Sharief Rachmat, Ketua DPLN PDI Perjuangan Saudi Arabia |
Jeddah - WNI di luar Negeri atau Pekerja Migran
Indonesia khususnya yang berstatus overstayer atau undocument terancam
kehilangan hak memilih dalam Pemilu 2019. Hal ini dikarenakan selain namanya
belum masuk daftar pemilih, sekaligus tidak dapat mendaftar sebagai pemilih
karena terbentur dengan peraturan dan perundang undangan Pemilu.
Berdasarkan Pasal 13 ayat 4 poin (a) dalam Peraturan
Komisi Pemilihan Umum RI Nomor 12 tahun 2018 tentang Penyusunan Daftar Pemilih
di Luar Negeri Dalam Penyelenggaraan Pemilu yang berbunyi PPLN dibantu oleh
Pantarlih LN meminta Pemilih menunjukkan Paspor atau KTP-el atau SPLP yang masih
berlaku atau dokumen lain yang menunjukkan bahwa yang bersangkutan merupakan
Warga Negara Indonesia.
Peraturan Komisi Pemilihan Umum RI Nomor 12 tahun 2018
yang menjadi rujukan Panitia Pemilu Luar Negeri, yang hingga saat ini belum
dapat mengakomodir WNI Overstayer yang dokumen identitasnya habis masa
berlakunya serta yang tidak memiliki dokumen.
Menanggapi hal tersebut, Sharief Rachmat yang
merupakan Ketua DPLN PDI Perjuangan Saudi Arabia meminta kepada KPU RI untuk
menerbitkan peraturan khusus agar WNI di luar negeri dapat menggunakan hak
suaranya tanpa diskriminatif baik itu yang berstatus legal maupun overstayer.
Jumlah WNI di luar negeri atau Pekerja Migran Indonesia yang berstatus
overstayer tak kalah banyak dengan yang berstatus legal.
Yang namanya berstatus overstayer, tentu dokumen
identitasnya sudah habis masa berlaku dan bisa jadi tidak memilik dokumen.
Apalagi sampai mewajibkan harus memiliki e-ktp, dan ini sangat mustahil dan
tidak masuk akal. Kalaupun ada SPLP, itupun sudah habis masa berlakunya dan
sangat tidak mungkin untuk diperbaharui," ujar Sharief pada Minggu (15/07/2018) di kota Jeddah.
Bila menelaah pasal 13 ayat 4 poin (a) dalam PKPU
nomor 12 tahun 2018, juga disebutkan “dokumen lain yang menunjukkan bahwa yang
bersangkutan merupakan WNI”. Hal itu
juga bisa diasumsikan pula dokumen apapun baik itu masih berlaku atau sebaliknya
bisa dijadikan syarat,” sambungnya
Merujuk pada Pemilu 2014 di Saudi Arabia, partisipasi
pemilih itu lebih dominan yang berstatus overstayer serta yang tidak terdaftar
dalam DPTLN atau dalam artian baru mendaftar saat pemungutan suara.
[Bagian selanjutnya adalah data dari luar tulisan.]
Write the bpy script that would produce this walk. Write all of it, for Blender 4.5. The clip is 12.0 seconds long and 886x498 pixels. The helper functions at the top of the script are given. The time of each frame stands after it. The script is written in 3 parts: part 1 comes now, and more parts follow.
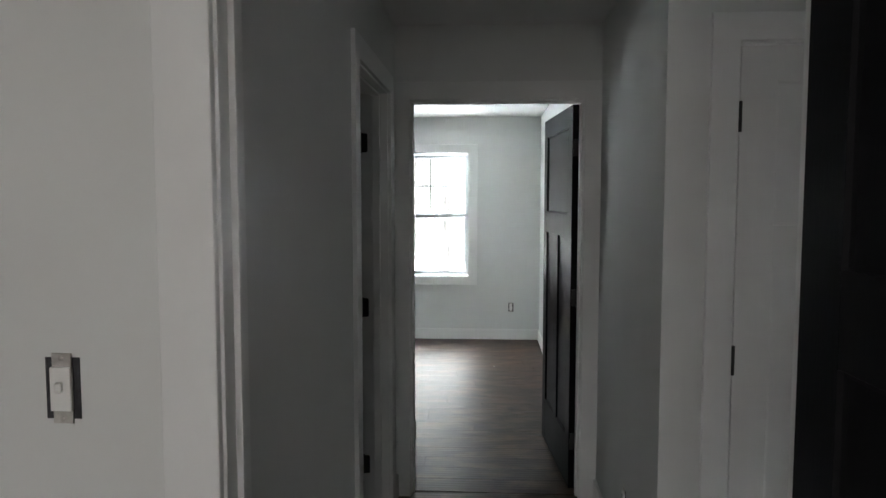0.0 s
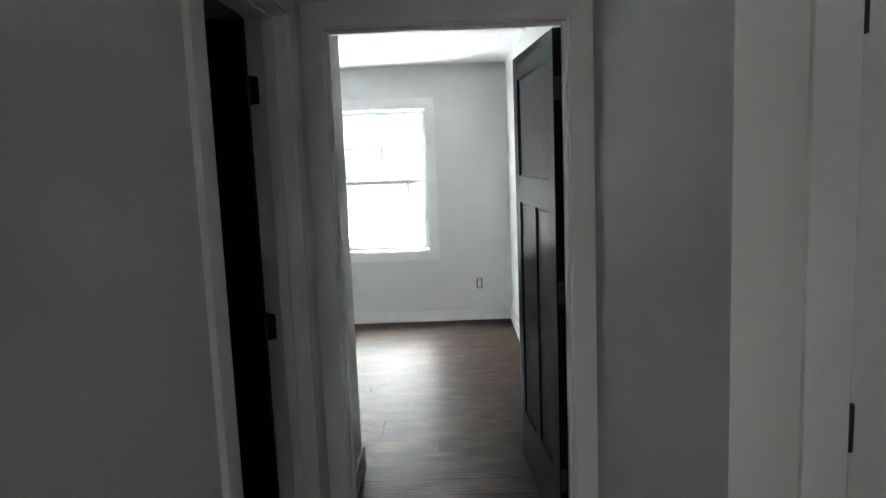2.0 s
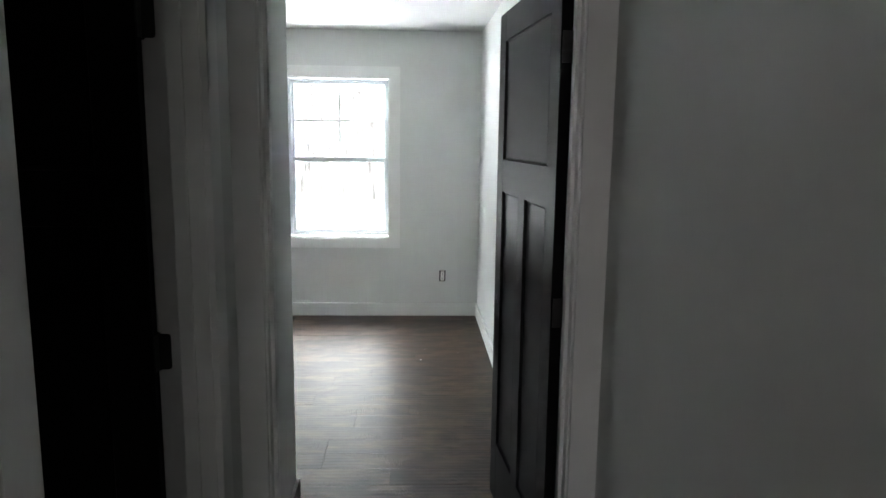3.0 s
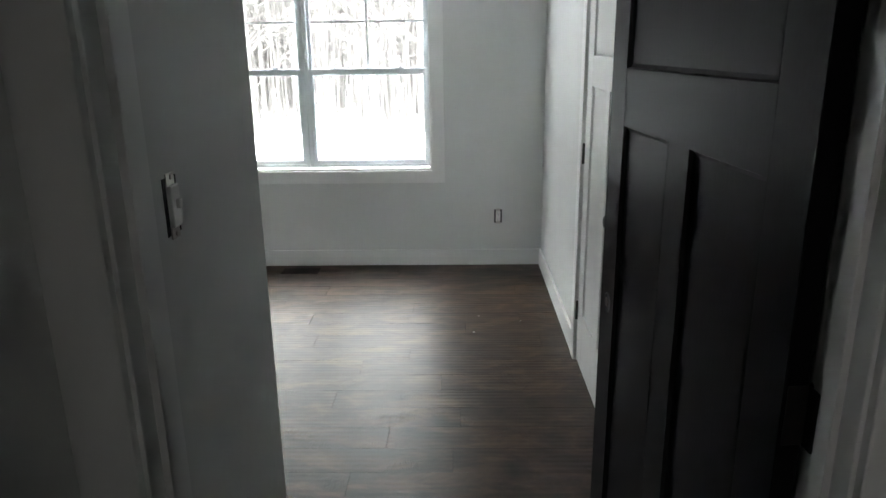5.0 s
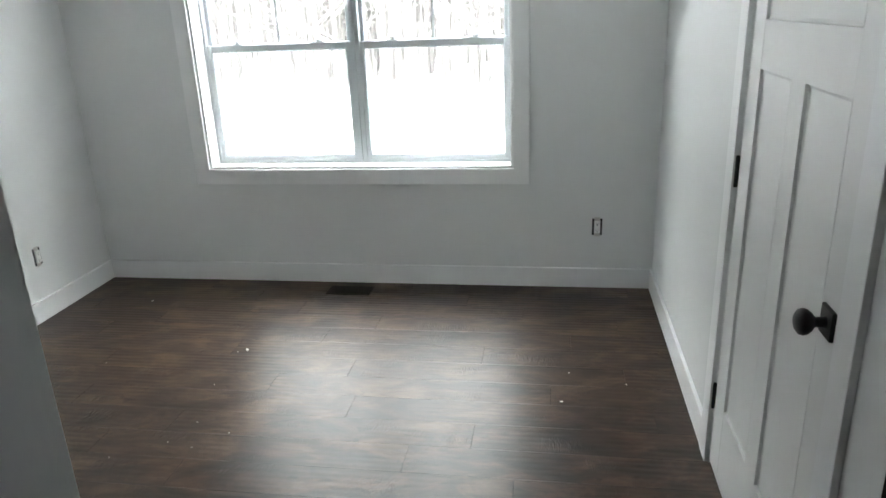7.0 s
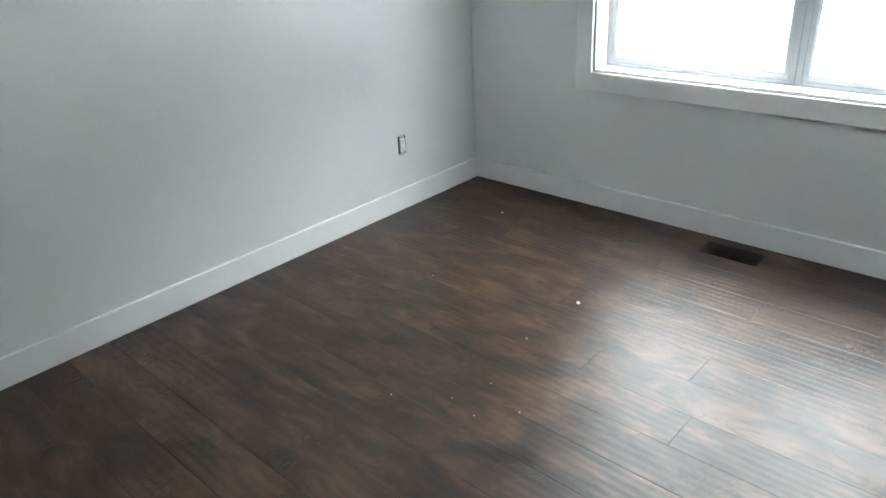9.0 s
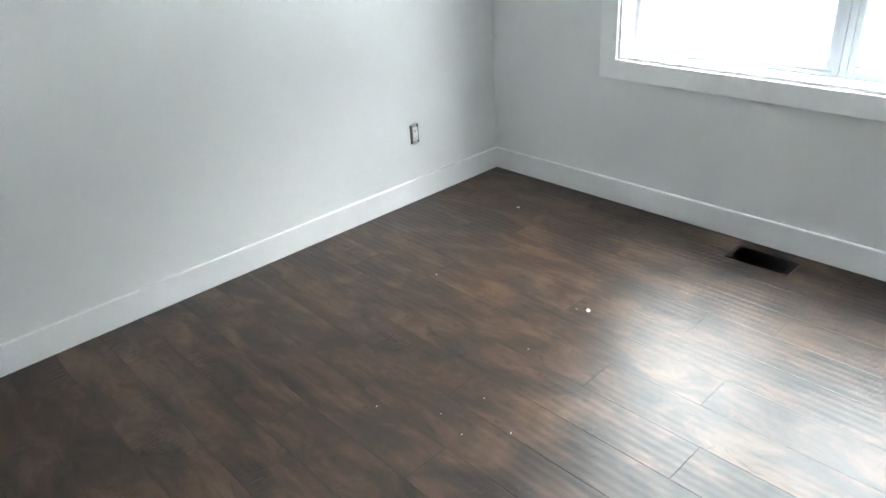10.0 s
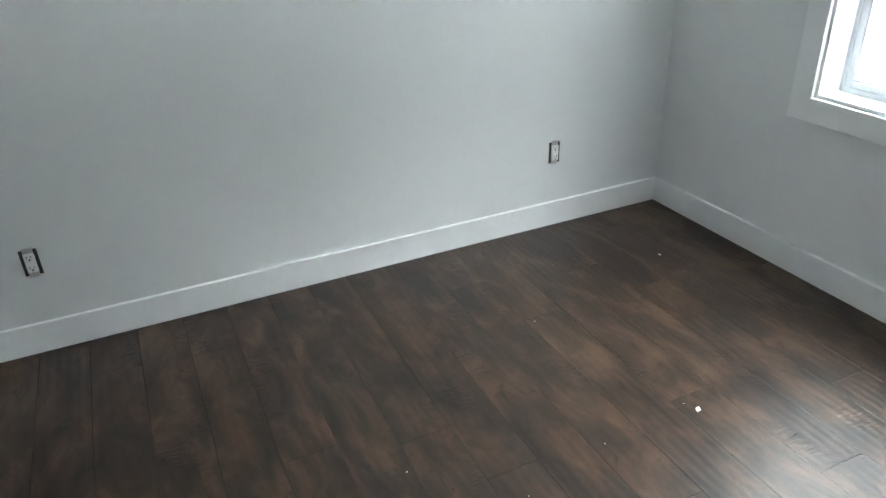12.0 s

Karena mengetahui sikon dilapangan, KPU RI saat itu
pada Pemilu 2014 menerbitkan kebijakan untuk memudahkan WNI atau PMI tanpa
terkecuali dan tanpa diskriminatif. Seperti selama WNI tersebut dapat
menunjukkan sebagai WNI atau paling tidak dapat menyanyikan Lagu Indonesia
Raya, mereka sudah dapat menggunakan hak suaranya. Selain itu, tidak ada
diskriminatif waktu penggunakan hak suara yang sudah terdaftar dalam DPT maupun
yang baru daftar saat pemungutan suara,” lanjutnya.
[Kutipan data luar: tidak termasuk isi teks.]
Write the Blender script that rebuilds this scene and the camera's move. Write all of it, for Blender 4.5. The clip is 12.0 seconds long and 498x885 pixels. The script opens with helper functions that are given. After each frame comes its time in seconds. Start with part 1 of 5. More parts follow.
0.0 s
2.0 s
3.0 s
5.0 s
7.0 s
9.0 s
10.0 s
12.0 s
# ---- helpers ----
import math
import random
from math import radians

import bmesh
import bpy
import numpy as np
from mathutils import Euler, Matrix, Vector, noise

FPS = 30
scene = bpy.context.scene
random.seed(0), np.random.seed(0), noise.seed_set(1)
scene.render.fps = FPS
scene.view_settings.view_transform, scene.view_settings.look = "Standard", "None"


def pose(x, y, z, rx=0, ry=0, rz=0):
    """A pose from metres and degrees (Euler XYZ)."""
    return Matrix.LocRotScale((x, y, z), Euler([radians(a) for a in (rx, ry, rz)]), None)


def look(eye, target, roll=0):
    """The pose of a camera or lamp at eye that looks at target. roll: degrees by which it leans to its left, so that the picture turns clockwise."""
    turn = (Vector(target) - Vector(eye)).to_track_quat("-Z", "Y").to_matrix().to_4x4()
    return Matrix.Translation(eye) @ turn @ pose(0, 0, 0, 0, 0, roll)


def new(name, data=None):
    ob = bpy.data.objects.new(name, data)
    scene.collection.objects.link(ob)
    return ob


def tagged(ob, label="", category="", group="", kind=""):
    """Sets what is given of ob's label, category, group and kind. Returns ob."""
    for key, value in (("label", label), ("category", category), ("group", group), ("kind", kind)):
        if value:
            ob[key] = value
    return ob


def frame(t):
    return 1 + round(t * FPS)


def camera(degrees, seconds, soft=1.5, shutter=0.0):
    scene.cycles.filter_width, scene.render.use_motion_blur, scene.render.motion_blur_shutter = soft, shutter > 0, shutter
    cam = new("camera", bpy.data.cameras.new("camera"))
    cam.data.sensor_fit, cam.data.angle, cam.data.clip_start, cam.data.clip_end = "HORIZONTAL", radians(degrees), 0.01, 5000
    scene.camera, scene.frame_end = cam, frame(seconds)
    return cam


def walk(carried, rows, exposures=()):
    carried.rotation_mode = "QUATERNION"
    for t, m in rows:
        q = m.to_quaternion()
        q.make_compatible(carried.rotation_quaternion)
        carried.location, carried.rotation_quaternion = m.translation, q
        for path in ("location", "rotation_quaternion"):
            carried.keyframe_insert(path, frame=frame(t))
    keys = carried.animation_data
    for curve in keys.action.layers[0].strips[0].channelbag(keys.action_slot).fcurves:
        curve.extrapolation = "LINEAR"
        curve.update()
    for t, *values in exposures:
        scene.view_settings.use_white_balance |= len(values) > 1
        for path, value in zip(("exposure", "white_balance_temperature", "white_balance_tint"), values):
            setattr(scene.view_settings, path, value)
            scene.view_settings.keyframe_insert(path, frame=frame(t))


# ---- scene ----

“Jangan bermimpi berlebihan bila KPU RI ingin
partisipasi pemilih di luar negeri dalam Pemilu 2019 meningkat, bila masih
mempertahankan peraturan tersebut. Semua perwakilan Partai Politik maupun
Komunitas WNI di Saudi Arabia sudah menyampaikan hal tersebut ke PPLN (Panitia
Pemilu Luar Negeri) di Saudi Arabia, tetapi hingga saat ini belum ada titik
terang dari KPU RI,” ungkap Sharief Rachmat.
Kekhawatiran KPU RI
perihal potensi kecurangan Pemilu di luar negeri seperti dua kali memilih hal
yang patut diperhatikan bersama. Hanya saja Sharief menambahkan, potensi
kecurangan tersebut berada dalam pemungutan suara KSK (Kotak Suara Keliling)
atau pada Pemilu 2014 disebut Dropbox,” tutupnya.